EXERCISE:
Tell me how many lines hold "import", please, using only the number.
[PROVIDED DATA start]
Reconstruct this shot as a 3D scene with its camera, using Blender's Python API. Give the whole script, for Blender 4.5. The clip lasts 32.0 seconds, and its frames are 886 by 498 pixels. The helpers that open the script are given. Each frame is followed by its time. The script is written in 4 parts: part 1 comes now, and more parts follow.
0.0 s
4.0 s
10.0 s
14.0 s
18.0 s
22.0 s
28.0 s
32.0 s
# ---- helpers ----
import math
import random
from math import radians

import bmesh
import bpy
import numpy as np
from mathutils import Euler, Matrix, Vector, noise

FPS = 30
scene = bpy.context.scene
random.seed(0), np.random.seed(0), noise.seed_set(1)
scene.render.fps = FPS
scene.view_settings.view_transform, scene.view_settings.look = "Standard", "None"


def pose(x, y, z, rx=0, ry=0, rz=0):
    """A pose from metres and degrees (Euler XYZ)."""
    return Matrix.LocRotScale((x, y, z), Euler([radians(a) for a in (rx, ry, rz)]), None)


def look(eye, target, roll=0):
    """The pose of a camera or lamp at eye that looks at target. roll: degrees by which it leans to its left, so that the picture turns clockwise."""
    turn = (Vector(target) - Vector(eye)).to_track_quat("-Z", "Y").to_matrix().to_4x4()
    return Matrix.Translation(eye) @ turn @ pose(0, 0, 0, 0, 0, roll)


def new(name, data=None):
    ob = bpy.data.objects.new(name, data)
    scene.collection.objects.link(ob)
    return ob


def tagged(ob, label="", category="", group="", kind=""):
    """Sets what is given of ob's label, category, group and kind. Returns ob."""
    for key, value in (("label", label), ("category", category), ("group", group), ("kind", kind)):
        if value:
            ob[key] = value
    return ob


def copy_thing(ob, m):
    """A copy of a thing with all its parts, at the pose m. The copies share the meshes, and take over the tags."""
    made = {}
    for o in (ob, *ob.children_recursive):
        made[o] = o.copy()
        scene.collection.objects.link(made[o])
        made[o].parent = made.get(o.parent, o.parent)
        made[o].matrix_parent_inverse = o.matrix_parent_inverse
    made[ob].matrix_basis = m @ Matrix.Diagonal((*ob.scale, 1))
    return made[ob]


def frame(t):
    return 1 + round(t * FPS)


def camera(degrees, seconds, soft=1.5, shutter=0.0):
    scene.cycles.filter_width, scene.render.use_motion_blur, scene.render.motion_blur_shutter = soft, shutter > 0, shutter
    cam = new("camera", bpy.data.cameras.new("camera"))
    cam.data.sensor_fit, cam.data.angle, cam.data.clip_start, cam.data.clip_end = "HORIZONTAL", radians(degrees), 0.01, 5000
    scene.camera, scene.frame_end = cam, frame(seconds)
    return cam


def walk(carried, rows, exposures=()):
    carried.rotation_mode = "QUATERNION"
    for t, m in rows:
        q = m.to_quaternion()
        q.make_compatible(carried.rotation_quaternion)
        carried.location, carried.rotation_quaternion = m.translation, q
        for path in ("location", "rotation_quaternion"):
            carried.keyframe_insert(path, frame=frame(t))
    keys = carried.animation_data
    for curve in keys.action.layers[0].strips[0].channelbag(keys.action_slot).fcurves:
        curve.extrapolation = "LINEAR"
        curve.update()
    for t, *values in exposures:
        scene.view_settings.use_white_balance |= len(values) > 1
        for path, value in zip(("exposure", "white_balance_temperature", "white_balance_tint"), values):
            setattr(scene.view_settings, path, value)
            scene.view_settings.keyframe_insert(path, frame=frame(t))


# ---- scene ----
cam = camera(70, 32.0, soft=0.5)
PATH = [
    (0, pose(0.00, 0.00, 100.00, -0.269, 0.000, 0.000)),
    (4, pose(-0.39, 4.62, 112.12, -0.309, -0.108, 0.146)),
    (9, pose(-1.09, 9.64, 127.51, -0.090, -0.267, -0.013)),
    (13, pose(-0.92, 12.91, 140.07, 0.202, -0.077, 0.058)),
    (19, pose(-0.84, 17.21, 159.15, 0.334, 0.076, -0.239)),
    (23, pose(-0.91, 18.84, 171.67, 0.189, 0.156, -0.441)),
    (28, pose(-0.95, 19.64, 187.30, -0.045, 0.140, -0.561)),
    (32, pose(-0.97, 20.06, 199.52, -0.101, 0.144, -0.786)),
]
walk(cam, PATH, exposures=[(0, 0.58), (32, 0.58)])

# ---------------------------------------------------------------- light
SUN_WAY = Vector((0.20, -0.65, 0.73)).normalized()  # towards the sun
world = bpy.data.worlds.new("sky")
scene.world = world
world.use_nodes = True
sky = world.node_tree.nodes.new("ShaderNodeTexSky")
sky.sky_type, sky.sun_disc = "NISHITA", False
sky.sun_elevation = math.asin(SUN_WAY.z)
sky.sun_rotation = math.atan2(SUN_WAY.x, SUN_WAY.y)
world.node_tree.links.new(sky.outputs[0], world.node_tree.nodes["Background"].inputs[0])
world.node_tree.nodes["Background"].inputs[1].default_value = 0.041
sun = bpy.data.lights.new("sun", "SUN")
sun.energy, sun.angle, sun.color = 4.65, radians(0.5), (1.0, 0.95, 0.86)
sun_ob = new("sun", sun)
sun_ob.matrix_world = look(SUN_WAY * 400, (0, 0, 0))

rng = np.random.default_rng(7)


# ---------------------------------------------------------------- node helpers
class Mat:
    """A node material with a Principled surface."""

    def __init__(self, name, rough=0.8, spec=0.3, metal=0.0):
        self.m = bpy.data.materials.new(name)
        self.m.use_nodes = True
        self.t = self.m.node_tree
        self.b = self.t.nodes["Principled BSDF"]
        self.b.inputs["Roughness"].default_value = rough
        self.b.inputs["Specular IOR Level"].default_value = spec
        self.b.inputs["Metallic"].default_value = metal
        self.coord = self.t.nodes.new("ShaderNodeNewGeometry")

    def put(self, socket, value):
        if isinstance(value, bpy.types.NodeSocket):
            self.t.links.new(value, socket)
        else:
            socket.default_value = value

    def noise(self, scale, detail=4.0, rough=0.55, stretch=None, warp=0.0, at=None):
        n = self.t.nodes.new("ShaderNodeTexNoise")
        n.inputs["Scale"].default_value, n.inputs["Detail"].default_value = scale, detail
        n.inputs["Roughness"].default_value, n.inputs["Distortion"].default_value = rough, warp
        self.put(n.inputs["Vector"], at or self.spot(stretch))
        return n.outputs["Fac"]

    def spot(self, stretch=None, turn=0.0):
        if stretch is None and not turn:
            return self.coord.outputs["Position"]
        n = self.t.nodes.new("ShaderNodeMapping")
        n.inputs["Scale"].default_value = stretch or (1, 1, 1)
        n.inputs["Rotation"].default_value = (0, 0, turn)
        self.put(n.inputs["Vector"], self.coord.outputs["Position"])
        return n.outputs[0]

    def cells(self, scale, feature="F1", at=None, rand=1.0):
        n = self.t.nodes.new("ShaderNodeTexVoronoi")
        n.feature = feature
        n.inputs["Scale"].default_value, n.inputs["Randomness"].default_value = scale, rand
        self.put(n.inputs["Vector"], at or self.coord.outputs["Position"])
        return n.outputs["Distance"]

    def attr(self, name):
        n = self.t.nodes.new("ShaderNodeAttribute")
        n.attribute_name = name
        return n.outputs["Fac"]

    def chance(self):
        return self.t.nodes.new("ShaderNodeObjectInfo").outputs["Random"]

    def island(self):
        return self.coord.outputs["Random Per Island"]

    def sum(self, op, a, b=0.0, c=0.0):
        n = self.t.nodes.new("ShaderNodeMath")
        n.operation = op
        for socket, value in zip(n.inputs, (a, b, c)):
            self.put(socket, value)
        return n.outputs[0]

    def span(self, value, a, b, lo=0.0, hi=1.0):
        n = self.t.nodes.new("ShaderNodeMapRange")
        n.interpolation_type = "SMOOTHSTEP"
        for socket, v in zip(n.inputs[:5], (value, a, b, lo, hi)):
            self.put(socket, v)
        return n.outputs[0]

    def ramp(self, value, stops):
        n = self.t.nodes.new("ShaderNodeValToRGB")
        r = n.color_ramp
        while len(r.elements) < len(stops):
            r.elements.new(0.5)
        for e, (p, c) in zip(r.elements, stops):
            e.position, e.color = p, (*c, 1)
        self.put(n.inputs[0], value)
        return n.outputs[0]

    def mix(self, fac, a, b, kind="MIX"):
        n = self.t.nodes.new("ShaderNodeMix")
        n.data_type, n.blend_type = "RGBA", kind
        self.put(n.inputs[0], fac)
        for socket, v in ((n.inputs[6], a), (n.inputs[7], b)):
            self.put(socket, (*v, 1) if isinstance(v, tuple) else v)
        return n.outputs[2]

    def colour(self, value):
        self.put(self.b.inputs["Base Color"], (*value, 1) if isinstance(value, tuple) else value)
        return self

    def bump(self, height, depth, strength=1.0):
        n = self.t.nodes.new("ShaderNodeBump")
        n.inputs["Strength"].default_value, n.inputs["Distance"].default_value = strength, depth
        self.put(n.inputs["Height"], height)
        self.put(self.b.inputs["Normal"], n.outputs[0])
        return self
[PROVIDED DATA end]
RESULT OF THE EXERCISE:
7